There is no easy way to deal with this, other than to be mindful of the ways in which a story might be interpreted and to be cautious in approaching it as an outsider.
There are so many directions we could go in from here. What about Native writers writing sf and fantasy? As a starting point, I’d suggest Walking the Clouds: An Anthology of Indigenous Science Fiction, edited by Grace L Dillon, and [Mothership]: Tales From Afrofuturism and Beyond, edited by Bill Campbell and Edward Austin Hall. The problem is, of course, that not all fiction written by Native writers is intentionally written as fantasy or sf. That is, it may read as such to outsiders but a text such as Louise Erdrich’s The Antelope Wife, winner of a World Fantasy Award as it is, is still dealing with beliefs that are important to Native American lifeways; to read it as fantasy is, in a way, to appropriate its content. There is no easy way to deal with this, other than to be mindful of the ways in which a story might be interpreted and to be cautious in approaching it as an outsider. Having said that, neither are Native writers simply here to educate Euro American readers about their cultures. Reading The Antelope Wife will not give you a particular insight into a culture. How can it begin to?

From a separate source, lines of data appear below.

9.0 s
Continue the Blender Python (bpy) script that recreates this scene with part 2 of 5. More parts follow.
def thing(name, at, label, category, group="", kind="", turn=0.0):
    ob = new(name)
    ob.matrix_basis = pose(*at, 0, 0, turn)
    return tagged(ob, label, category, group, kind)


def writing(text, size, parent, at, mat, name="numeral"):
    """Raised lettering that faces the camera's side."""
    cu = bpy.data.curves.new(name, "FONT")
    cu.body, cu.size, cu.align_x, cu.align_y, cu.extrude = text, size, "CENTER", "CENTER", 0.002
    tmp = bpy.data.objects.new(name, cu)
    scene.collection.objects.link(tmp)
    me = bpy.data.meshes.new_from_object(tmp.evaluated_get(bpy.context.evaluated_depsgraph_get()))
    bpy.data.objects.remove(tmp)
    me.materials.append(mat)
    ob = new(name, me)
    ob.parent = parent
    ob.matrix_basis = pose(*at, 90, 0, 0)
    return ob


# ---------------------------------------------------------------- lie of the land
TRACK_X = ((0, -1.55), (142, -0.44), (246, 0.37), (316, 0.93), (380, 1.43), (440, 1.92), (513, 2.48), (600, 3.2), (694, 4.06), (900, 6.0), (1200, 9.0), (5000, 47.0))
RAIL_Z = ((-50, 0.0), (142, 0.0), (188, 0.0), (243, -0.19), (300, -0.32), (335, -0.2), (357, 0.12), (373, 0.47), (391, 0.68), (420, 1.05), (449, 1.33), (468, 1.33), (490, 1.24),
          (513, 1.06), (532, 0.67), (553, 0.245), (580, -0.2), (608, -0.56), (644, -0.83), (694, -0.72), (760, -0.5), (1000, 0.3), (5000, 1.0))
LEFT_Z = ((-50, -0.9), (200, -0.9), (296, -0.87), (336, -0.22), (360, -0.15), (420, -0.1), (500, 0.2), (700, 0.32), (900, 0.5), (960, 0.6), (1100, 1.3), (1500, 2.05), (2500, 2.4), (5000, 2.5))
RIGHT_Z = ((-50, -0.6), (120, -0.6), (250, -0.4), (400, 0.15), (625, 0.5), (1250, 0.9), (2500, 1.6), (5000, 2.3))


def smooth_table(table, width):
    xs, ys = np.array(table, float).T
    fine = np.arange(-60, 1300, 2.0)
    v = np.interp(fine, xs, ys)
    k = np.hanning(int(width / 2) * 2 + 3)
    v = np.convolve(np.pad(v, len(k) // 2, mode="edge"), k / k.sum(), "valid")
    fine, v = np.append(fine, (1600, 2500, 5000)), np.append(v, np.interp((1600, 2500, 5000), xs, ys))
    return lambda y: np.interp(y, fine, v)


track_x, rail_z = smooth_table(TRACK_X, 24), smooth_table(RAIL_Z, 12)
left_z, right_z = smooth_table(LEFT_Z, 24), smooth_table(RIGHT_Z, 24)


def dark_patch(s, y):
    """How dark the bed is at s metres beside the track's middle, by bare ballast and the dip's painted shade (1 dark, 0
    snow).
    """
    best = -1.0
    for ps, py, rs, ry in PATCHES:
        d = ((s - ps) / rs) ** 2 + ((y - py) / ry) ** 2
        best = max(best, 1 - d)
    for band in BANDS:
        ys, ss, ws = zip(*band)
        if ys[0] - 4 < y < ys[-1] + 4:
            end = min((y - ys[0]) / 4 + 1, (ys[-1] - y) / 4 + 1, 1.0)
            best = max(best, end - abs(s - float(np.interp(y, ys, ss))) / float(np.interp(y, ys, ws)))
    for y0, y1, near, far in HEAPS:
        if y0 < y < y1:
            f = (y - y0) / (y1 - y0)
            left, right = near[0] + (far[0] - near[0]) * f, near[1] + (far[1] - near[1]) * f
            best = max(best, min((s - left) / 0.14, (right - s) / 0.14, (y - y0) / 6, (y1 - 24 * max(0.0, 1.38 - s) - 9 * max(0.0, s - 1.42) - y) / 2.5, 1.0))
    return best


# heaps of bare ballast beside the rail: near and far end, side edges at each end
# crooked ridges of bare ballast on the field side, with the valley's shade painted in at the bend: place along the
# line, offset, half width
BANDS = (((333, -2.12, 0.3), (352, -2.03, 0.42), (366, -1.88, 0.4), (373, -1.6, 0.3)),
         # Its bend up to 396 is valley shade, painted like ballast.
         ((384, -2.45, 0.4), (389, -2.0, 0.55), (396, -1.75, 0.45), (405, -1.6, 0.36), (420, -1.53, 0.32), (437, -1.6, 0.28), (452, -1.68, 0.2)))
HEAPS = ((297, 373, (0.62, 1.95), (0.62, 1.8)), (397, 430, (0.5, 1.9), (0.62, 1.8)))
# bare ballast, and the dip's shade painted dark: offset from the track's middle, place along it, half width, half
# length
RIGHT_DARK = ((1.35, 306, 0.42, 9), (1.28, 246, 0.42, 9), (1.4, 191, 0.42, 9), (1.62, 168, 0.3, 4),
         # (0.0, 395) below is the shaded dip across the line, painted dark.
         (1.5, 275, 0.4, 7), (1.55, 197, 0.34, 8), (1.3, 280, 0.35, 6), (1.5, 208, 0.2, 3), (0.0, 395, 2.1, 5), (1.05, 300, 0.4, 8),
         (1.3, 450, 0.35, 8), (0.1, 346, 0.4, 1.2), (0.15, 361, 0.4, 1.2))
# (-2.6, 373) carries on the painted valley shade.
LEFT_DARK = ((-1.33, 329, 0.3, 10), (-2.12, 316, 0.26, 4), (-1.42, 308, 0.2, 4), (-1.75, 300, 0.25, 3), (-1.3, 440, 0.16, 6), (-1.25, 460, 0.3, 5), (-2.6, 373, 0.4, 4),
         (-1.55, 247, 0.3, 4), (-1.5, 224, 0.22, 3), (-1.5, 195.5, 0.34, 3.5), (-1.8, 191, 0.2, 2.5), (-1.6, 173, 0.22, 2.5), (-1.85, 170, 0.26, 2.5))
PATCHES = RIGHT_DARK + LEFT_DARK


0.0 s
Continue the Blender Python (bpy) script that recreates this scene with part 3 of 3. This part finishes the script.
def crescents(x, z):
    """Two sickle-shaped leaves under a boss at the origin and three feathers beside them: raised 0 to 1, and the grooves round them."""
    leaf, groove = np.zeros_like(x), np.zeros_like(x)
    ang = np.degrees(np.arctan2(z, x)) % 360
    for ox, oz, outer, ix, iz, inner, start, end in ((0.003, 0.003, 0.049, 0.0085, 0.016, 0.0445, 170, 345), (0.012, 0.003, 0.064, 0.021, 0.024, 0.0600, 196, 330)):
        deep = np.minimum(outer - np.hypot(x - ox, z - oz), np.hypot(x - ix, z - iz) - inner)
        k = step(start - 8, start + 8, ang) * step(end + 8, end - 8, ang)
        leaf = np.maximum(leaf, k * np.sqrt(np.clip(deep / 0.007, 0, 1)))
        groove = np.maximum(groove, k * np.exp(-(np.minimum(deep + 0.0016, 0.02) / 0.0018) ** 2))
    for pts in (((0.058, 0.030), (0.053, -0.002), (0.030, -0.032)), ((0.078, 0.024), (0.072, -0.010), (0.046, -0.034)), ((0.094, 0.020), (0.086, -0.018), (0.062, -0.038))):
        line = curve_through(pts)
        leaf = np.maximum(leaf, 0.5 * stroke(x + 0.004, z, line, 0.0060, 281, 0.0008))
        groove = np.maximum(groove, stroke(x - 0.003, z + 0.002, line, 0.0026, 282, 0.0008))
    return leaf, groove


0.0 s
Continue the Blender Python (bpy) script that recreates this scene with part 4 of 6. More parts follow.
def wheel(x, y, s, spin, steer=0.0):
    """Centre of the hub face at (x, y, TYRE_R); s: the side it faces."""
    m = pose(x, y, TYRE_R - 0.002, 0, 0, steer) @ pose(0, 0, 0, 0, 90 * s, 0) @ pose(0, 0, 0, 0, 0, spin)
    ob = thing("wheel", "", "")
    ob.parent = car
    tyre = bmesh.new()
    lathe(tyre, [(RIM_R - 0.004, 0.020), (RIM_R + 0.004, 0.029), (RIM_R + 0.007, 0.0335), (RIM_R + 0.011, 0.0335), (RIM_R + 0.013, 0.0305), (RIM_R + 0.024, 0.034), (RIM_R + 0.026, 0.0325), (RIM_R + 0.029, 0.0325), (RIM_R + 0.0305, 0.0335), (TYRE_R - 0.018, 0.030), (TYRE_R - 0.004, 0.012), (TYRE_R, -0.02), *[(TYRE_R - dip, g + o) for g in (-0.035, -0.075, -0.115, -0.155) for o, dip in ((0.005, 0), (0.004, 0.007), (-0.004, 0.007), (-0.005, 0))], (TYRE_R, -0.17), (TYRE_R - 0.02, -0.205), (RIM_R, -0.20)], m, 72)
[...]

Similar problems arise for outsiders who choose to work with Native American stories. The history of their gathering is often fraught: anthropologists and ethnologists often collected the stories in secret or through duress, and then published them against the wishes of the indigenous peoples. Often these stories were not meant to be heard outside the tribal band, or were reserved for particular situations. Often they formed part of a ceremony but have been stripped of context. To use them without understanding, to use them even with some sort of understanding, is to tread on dangerous ground. Whatever the portrayals of Native Americans and First Nations people in genre fiction might suggest, they are not all dead nor are their cultures simply exhibits in our museums. They are not Ghosts.